DIRECTIVE:
Copy the data exactly from the line that contains "return made[ob]" through the line that contains "q.make_compatible(carried.rotation_quaternion)", keeping both end lines and leaving out everything else.

================================

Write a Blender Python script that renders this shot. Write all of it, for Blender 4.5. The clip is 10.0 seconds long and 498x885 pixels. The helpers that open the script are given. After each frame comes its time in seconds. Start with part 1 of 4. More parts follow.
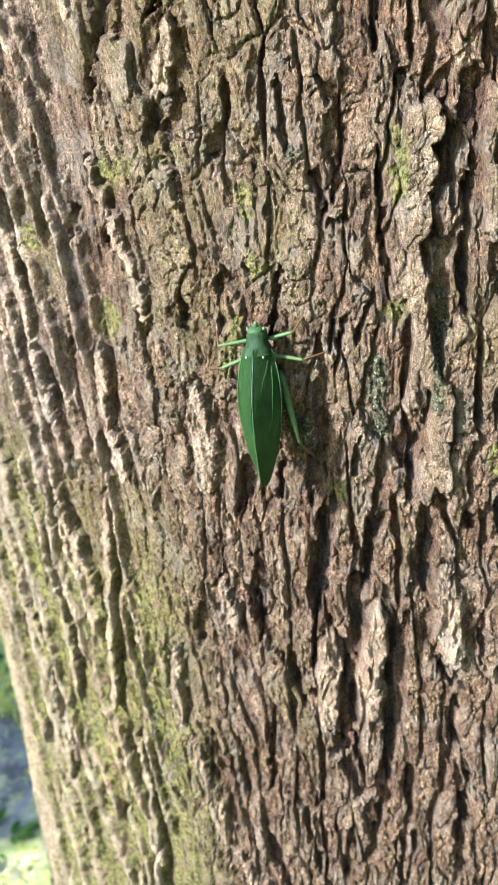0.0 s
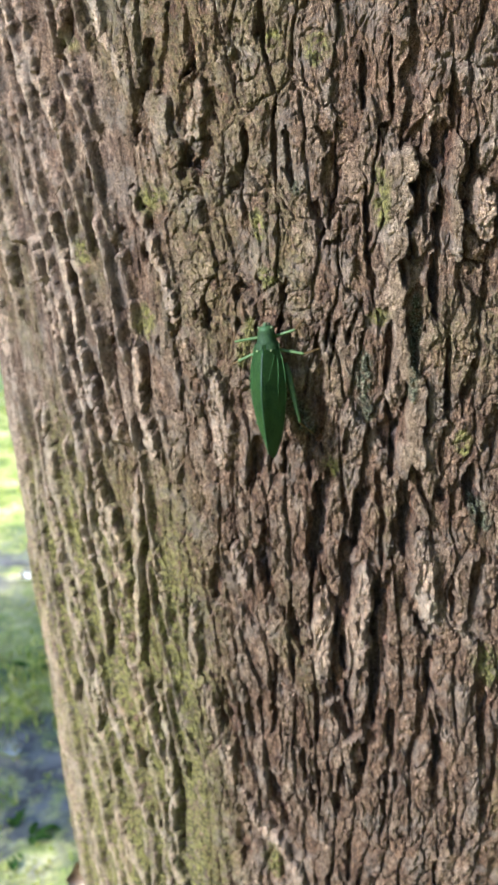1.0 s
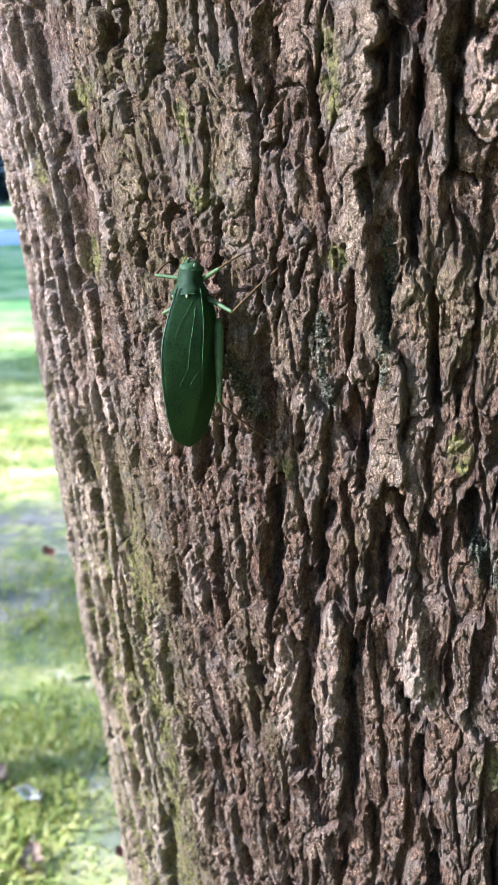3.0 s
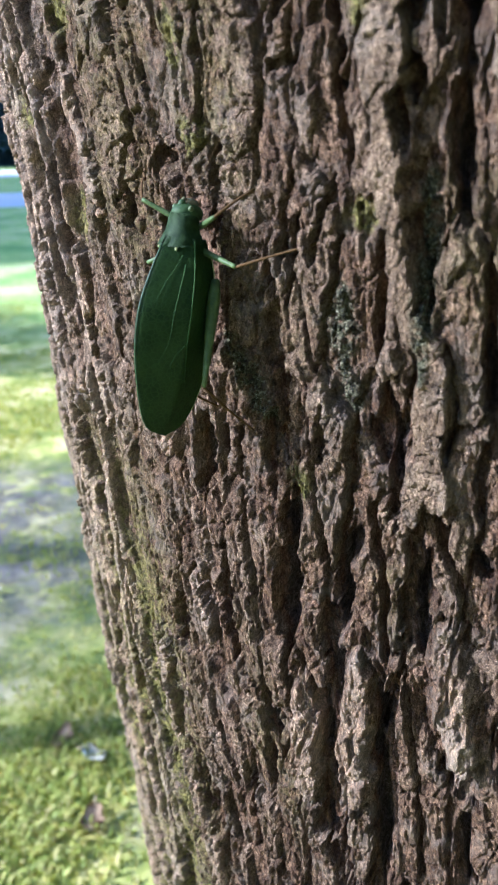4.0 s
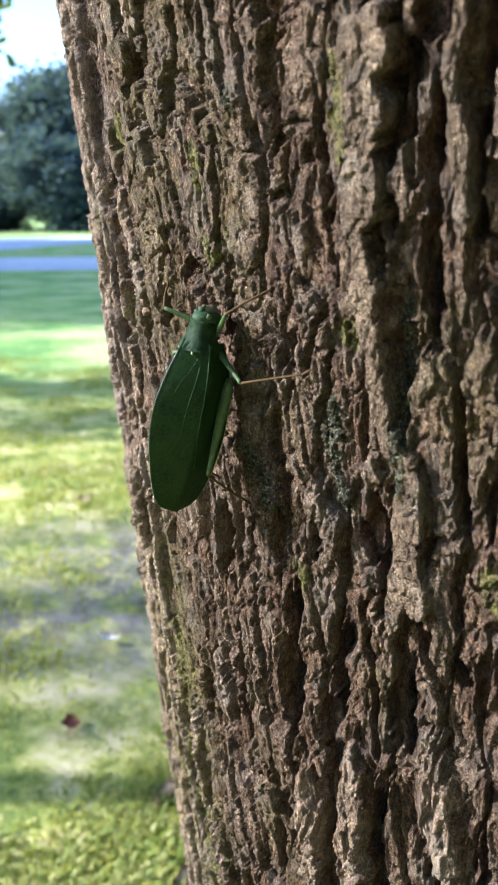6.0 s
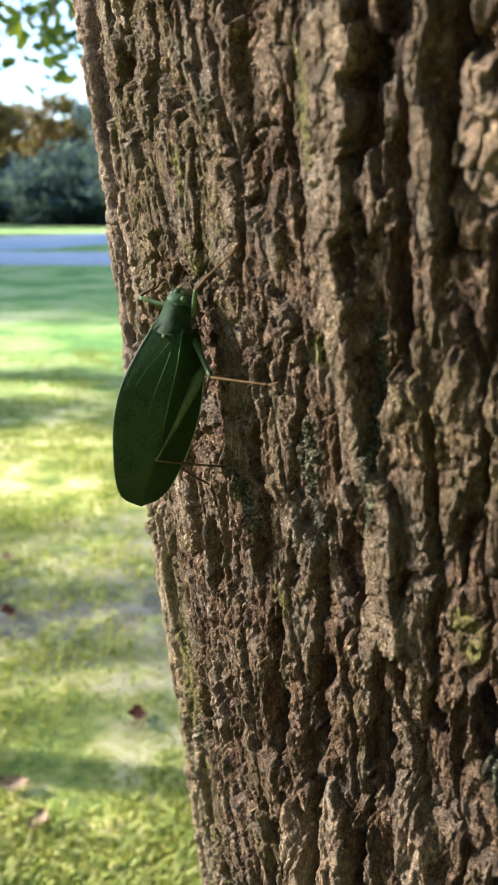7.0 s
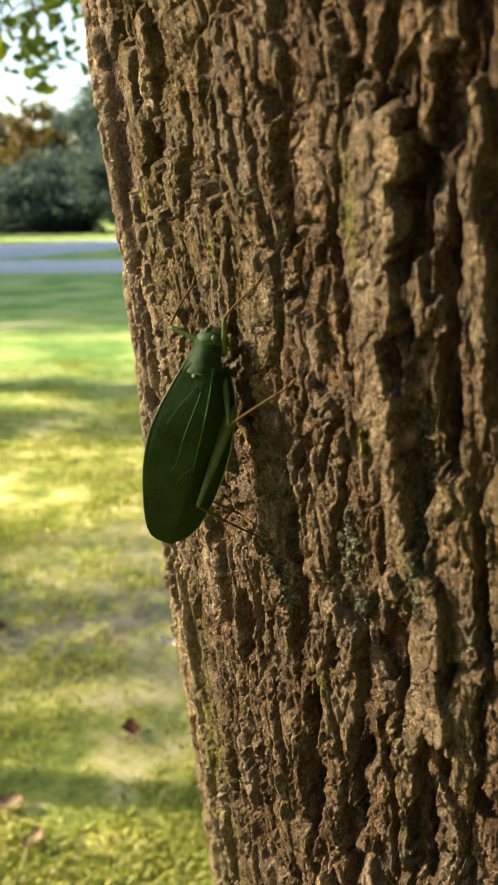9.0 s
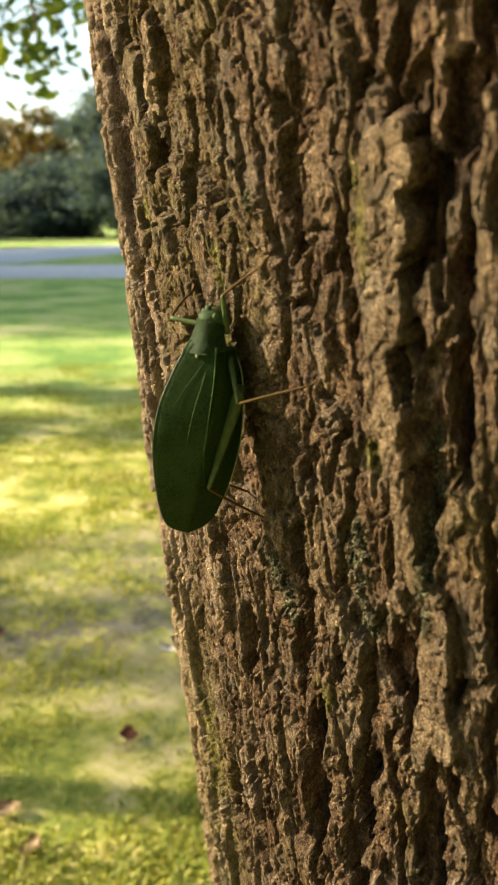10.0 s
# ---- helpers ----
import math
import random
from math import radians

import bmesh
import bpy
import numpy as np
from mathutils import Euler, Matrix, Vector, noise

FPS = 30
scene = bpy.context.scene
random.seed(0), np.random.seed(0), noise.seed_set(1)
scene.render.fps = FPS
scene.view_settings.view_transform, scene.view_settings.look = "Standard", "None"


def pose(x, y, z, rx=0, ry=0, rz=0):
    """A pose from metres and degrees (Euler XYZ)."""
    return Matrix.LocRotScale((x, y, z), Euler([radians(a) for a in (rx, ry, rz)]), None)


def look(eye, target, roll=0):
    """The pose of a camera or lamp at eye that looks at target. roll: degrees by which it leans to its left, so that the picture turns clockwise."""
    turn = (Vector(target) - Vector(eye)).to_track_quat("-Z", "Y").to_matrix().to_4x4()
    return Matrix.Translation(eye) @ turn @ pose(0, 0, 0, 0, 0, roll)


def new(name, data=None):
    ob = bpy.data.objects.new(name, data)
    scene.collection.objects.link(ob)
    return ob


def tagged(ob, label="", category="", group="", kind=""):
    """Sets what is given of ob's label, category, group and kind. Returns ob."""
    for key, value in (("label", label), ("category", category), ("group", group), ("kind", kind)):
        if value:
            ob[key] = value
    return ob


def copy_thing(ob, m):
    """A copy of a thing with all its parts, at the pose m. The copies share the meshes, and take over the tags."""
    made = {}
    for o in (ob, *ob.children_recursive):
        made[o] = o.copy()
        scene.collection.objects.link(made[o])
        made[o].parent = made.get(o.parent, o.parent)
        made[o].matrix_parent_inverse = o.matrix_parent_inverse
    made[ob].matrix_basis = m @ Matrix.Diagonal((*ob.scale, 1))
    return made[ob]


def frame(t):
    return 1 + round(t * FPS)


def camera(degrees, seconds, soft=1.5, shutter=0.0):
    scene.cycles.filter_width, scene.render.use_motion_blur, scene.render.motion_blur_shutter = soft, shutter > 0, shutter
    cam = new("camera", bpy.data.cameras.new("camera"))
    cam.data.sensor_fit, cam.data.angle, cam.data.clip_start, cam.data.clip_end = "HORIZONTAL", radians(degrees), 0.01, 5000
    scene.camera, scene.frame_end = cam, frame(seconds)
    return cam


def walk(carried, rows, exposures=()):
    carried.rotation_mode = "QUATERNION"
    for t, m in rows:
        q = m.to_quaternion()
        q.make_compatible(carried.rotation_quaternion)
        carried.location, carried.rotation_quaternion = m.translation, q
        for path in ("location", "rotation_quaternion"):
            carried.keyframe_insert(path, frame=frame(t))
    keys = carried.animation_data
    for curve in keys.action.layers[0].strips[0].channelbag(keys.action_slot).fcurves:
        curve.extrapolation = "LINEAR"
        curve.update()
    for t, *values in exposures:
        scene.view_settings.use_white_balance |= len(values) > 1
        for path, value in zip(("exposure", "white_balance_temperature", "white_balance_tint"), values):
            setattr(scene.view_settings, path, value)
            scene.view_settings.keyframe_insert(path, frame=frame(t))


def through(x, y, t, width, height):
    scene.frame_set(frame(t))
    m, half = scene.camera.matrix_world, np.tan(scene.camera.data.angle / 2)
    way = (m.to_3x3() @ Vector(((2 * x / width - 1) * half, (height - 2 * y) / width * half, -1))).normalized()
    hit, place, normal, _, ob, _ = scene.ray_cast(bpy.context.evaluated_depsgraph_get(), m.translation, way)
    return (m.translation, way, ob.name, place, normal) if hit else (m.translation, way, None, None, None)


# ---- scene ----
cam = camera(31.1, 10.0, soft=1.5)
METRES, EYE, TILT, LEAN, TURN = 0.42, 1.35, -16.574, 2.952, 0.0
EXPOSURES = [(0.0, 2.81, 4900, 7), (1.0, 2.2, 4850, 11), (2.0, 2.2, 4750, 15), (3.0, 2.48, 4600, 20), (4.5, 2.0, 4700, 15), (5.5, 2.05, 4800, 14), (7.0, 2.0, 5500, 9), (8.0, 1.88, 6300, 6), (10.0, 1.74, 7900, 4)]
ROWS = [
    (0.0, 0.0, 0.0, 0.0, 0.0, 0.0, -0.0),
    (0.5, -0.0012, -0.0681, -0.013, 0.35, 1.08, -0.67),
    (1.0, 0.0151, -0.1436, -0.0396, 1.55, 1.51, -1.49),
    (1.5, 0.0616, -0.1563, -0.0399, 4.12, 1.0, -2.8),
    (2.0, 0.1067, -0.0821, -0.0259, 6.07, 0.06, -3.9),
    (2.5, 0.1777, -0.0058, -0.0019, 10.46, -0.83, -5.6),
    (3.0, 0.2422, 0.1174, -0.0104, 18.87, -1.3, -7.55),
    (4.5, 0.2308, 0.263, 0.0196, 24.75, -5.26, -8.32),
    (5.0, 0.2313, 0.2518, 0.0446, 26.53, -2.1, -9.25),
    (5.5, 0.2678, 0.2455, 0.0418, 29.1, -1.53, -10.33),
    (7.0, 0.3346, 0.304, 0.069, 38.29, -3.36, -13.23),
    (7.5, 0.323, 0.3171, 0.082, 38.25, -3.85, -12.99),
    (8.0, 0.3046, 0.3094, 0.1024, 37.73, -3.95, -12.65),
    (8.5, 0.295, 0.3075, 0.1072, 37.59, -3.41, -12.56),
    (9.0, 0.3054, 0.2843, 0.1028, 37.26, -2.82, -12.34),
    (9.5, 0.3027, 0.2722, 0.0997, 36.53, -2.16, -12.18),
    (10.0, 0.2978, 0.2881, 0.104, 37.2, -2.46, -12.56),
]
walk(cam, [(t, pose(0, 0, EYE, TILT, LEAN, TURN) @ pose(METRES * x, METRES * y, METRES * z, 90 + pitch, roll, yaw)) for t, x, y, z, yaw, pitch, roll in ROWS], exposures=EXPOSURES)
cam.data.dof.use_dof = True
cam.data.dof.focus_distance = 0.235
cam.data.dof.aperture_fstop = 42.0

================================

OUTPUT BELOW:
    return made[ob]


def frame(t):
    return 1 + round(t * FPS)


def camera(degrees, seconds, soft=1.5, shutter=0.0):
    scene.cycles.filter_width, scene.render.use_motion_blur, scene.render.motion_blur_shutter = soft, shutter > 0, shutter
    cam = new("camera", bpy.data.cameras.new("camera"))
    cam.data.sensor_fit, cam.data.angle, cam.data.clip_start, cam.data.clip_end = "HORIZONTAL", radians(degrees), 0.01, 5000
    scene.camera, scene.frame_end = cam, frame(seconds)
    return cam


def walk(carried, rows, exposures=()):
    carried.rotation_mode = "QUATERNION"
    for t, m in rows:
        q = m.to_quaternion()
        q.make_compatible(carried.rotation_quaternion)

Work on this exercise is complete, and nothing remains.